The announcement came less than a week after Delta reported a $151.6 million loss for the first three months of 1992, nearly twice as big as its losses a year earlier.

″Delta has one of the best earnings records in the airline industry, but since late 1989 losses have escalated,″ Chairman and Chief Executive Ronald W. Allen said in a statement. ″These losses are primarily due to the economy, the need to match uneconomical fares of troubled competitors and increasing operating costs affecting the industry.″

The cutbacks come several months after a huge deal in which Delta purchased the trans-Atlantic and European operations of now-defunct Pan American World Airways, as well as the Pan Am Shuttle, which caters to business travelers on the East Coast.

Pan Am stopped flying in December, a day after Delta said it would provide no more money for a plan to keep Pan Am alive as a smaller carrier that would have concentrated on serving Latin America.

Delta now faces lawsuits from Pan Am, its creditors and former employees, but with the major purchase that made Delta a major global airline behind it, the carrier has concluded it is time to slow down.

Delta said about $3 billion of the $5 billion in capital spending cuts will occur during the next four fiscal years, ending June 30, 1996. The cutbacks apparently will slow but not stop the carrier’s growth, which is what American and United are trying to do.

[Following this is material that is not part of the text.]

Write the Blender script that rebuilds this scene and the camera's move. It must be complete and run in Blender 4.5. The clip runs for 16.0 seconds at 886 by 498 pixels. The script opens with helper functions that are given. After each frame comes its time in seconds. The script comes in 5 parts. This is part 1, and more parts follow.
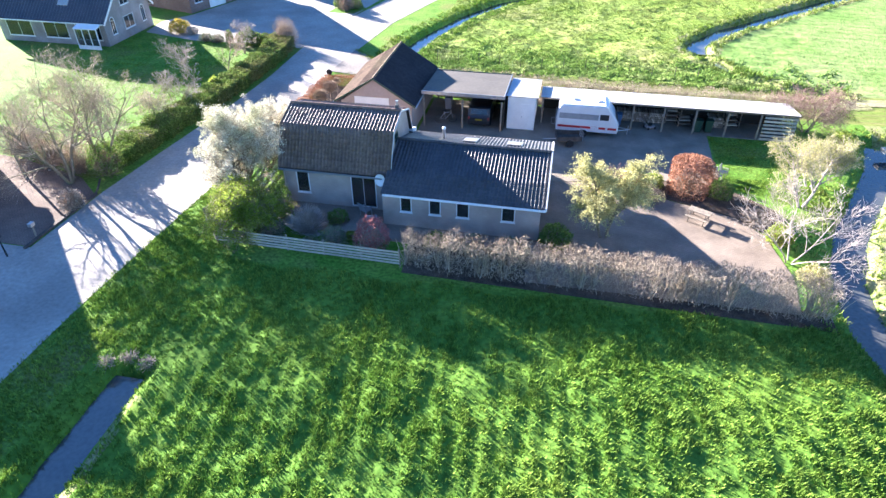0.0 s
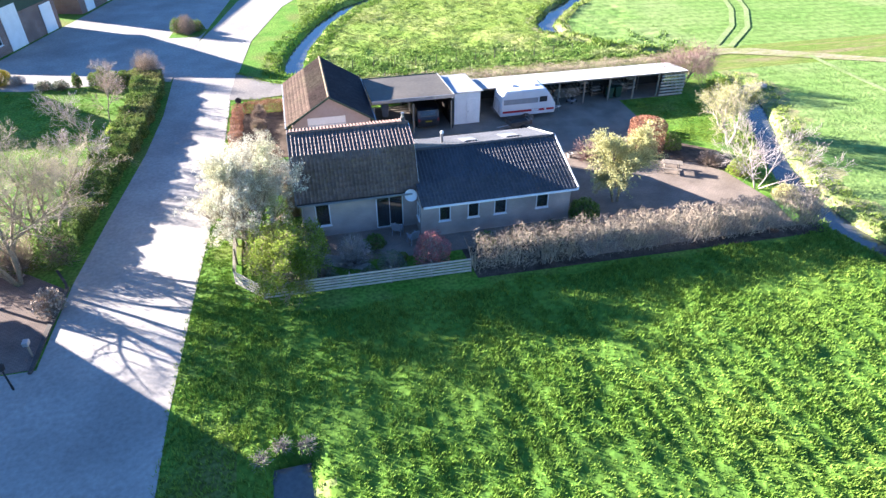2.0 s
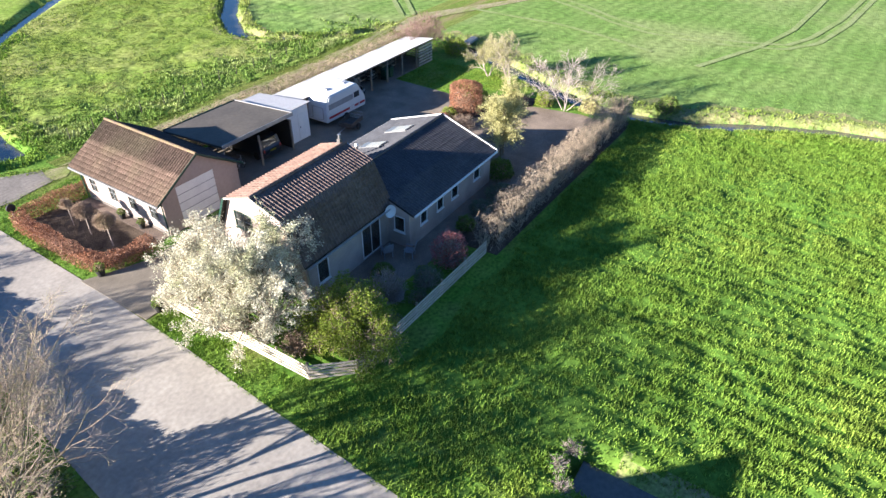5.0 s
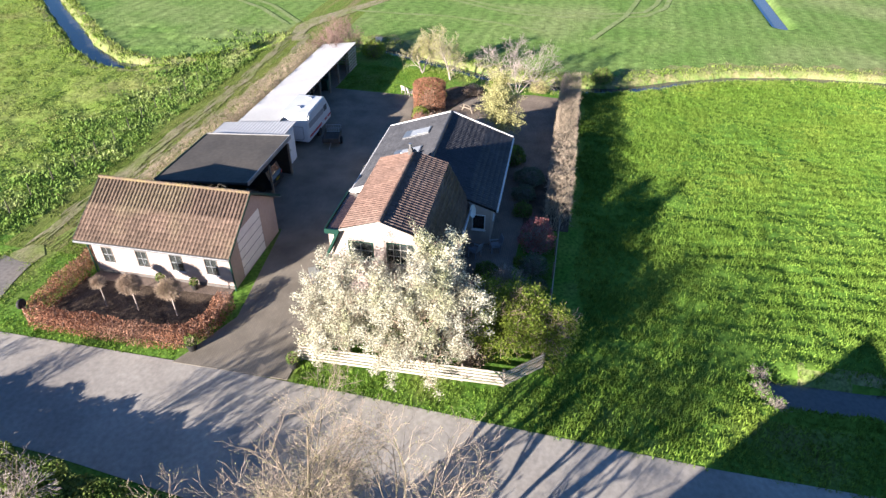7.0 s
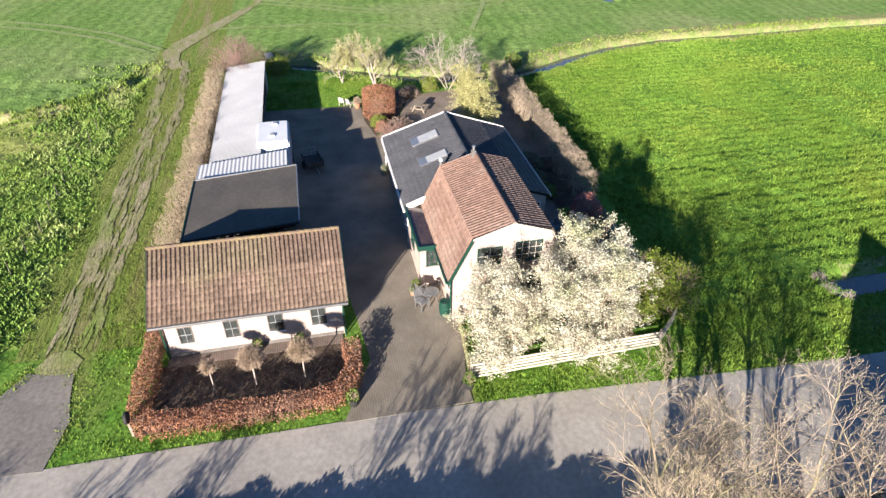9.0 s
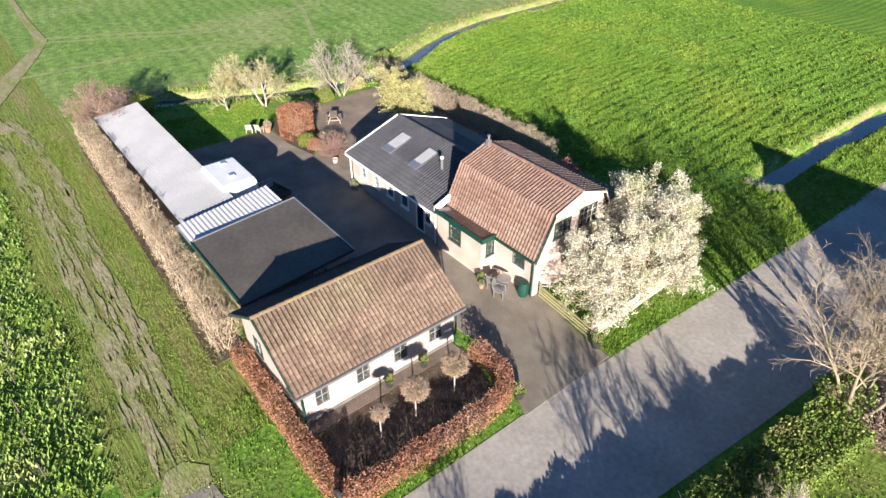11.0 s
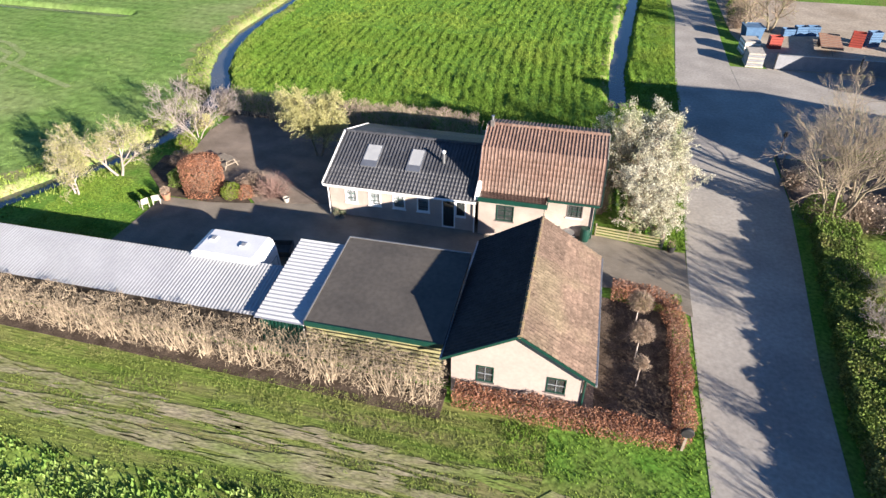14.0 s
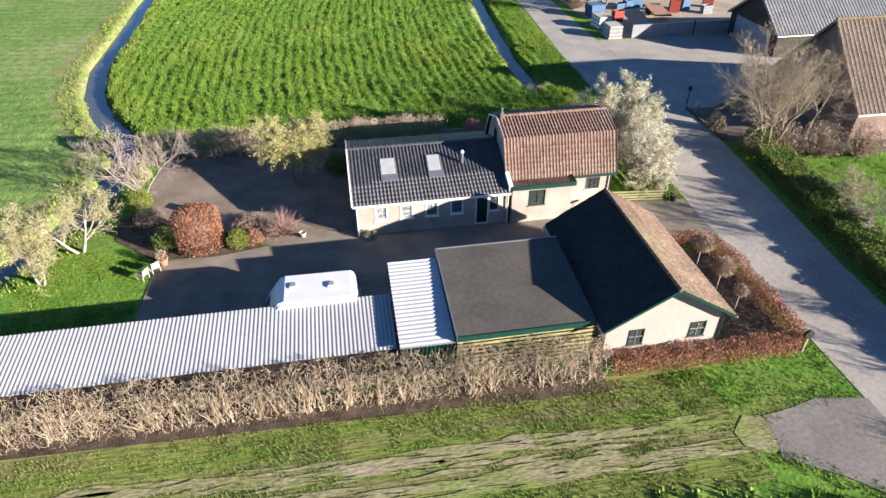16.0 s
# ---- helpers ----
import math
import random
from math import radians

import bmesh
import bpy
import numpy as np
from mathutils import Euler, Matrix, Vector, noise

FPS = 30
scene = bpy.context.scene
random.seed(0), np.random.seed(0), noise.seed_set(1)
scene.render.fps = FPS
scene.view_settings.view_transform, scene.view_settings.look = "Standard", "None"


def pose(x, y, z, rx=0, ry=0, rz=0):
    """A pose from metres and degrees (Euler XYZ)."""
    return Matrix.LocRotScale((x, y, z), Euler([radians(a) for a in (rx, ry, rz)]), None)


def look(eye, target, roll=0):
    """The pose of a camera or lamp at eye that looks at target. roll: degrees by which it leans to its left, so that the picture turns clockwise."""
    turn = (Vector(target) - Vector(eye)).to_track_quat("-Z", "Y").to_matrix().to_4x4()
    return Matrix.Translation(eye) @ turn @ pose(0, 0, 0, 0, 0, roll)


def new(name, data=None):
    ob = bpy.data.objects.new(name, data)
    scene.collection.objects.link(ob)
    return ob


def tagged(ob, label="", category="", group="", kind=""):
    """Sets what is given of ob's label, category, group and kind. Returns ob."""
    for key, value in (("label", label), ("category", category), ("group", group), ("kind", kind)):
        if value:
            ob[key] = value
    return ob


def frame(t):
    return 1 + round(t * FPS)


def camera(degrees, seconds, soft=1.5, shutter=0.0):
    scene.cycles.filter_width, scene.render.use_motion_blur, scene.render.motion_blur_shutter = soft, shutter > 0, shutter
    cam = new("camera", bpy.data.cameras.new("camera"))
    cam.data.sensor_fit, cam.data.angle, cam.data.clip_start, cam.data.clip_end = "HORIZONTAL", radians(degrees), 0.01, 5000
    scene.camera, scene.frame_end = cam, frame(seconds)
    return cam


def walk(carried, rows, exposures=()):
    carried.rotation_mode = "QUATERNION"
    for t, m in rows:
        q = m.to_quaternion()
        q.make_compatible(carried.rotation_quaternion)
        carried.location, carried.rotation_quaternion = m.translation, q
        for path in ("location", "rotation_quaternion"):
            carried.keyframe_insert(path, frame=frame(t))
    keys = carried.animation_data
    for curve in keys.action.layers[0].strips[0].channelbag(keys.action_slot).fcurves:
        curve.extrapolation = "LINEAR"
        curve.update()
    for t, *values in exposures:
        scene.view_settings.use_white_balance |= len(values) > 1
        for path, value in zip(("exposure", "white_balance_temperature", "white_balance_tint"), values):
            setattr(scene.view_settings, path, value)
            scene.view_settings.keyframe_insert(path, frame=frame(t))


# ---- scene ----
cam = camera(71.4, 16.0, soft=1.45)
METRES, EYE, TILT, LEAN, TURN = 119.19, 20.62, 0.35, 0.0, 10.9
ROWS = [
    (0.0, 0.0, 0.0, 0.0, 0.07, -36.23, -0.1),
    (0.5, -0.0305, 0.0015, 0.0005, -5.33, -36.22, -0.13),
    (1.0, -0.0637, 0.0068, 0.0011, -11.64, -36.22, -0.14),
    (1.5, -0.0937, 0.0152, 0.0015, -17.64, -36.19, -0.2),
    (2.0, -0.125, 0.0278, 0.0017, -24.48, -36.16, -0.26),
    (2.5, -0.1521, 0.0426, 0.0017, -31.59, -36.17, -0.31),
    (3.0, -0.1786, 0.062, 0.0018, -39.75, -36.22, -0.38),
    (5.5, -0.2572, 0.1888, -0.0003, -73.1, -36.04, -0.82),
    (6.0, -0.2655, 0.2209, -0.0008, -77.24, -35.95, -0.84),
    (6.5, -0.2712, 0.2515, -0.0013, -82.58, -35.98, -0.76),
    (7.0, -0.2732, 0.2849, -0.0012, -90.01, -35.97, -0.77),
    (7.5, -0.2715, 0.3157, -0.0015, -96.11, -35.86, -0.82),
    (8.0, -0.266, 0.3484, -0.0014, -102.1, -35.81, -0.83),
    (8.5, -0.2586, 0.3786, -0.0018, -107.55, -35.67, -0.84),
    (9.0, -0.2475, 0.4106, -0.0019, -113.22, -35.68, -0.79),
    (11.5, -0.1536, 0.5323, 0.0007, -146.52, -35.83, -0.05),
    (12.0, -0.1265, 0.5489, 0.0011, -153.2, -35.95, -0.03),
    (12.5, -0.1003, 0.5618, 0.0009, -159.46, -35.97, 0.0),
    (13.0, -0.0707, 0.5724, 0.0012, -166.23, -36.13, -0.03),
    (13.5, -0.0421, 0.5793, 0.0014, -172.35, -36.15, -0.03),
    (14.0, -0.0107, 0.5835, 0.0014, -177.62, -36.06, -0.03),
    (14.5, 0.0186, 0.5846, 0.0011, -182.97, -36.01, 0.03),
    (15.0, 0.0505, 0.5818, 0.0011, -189.45, -35.95, 0.03),
    (15.5, 0.0791, 0.5761, 0.0008, -195.41, -35.84, 0.08),
    (16.0, 0.1095, 0.5669, 0.0008, -200.61, -35.6, 0.18),
]
walk(cam, [(t, pose(0, 0, EYE, TILT, LEAN, TURN) @ pose(METRES * x, METRES * y, METRES * z, 90 + pitch, roll, yaw)) for t, x, y, z, yaw, pitch, roll in ROWS], [(0, 3.0, 5650, 17), (1.5, 2.85, 5650, 17), (3, 2.59, 5780, 16), (5.5, 1.88, 5880, 14), (7, 1.65, 5920, 15), (9, 1.46, 6030, 14), (12.5, 1.46, 6050, 14), (16, 1.53, 6030, 14)])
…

American’s planned cuts in capital spending come to $8 billion, while United’s cuts come to $6.7 billion, with all the carriers saying they will take fewer aircraft deliveries in coming years.

As the airlines went through a period of extreme financial turbulence that killed off Pan Am, Eastern and Midway and pushed TWA, America West and Continental into bankruptcy, the so-called Big Three - American, Delta and United - were able to take advantage of the situation.

American got lucrative London routes from TWA, while United picked up Pan Am’s London routes as well as most of Pan Am’s vast route system in Latin America.

As Delta seeks to control costs, Allen promised a plan to ″consolidate certain facilities, to streamline some hub city flight complexes, improve personnel productivity and make greater use of part-time and contract personnel.″

Monroe said, for example, the carrier might use more part-time workers during the peak times at its hubs, when flights are connecting in the morning and afternoon. Delta should face no problems using more part-time and contract workers because its work force is not unionized.

The airline said it hopes reductions in the work force will be accomplished through attrition as employees quit or retire. Delta would not discuss how many jobs it plans to eliminate.

Delta will also focus on more shifting of its flight schedules on a seasonal basis. The carrier already does this on trans-Atlantic routes, where traffic is heavy in the summer and light in the winter.

Allen said that as Delta takes delivery of fewer planes, it will retire older planes more slowly so the fleet can keep growing ″without a significant change in capacity growth.″

One analyst who follows aircraft manufacturers, Michael Rosen of Smith Barney, Harris Upham & Co., said Delta’s move probably won’t be too harmful for the planemakers.

″It’s not as bad as it could have been and certainly has been expected,″ Rosen said.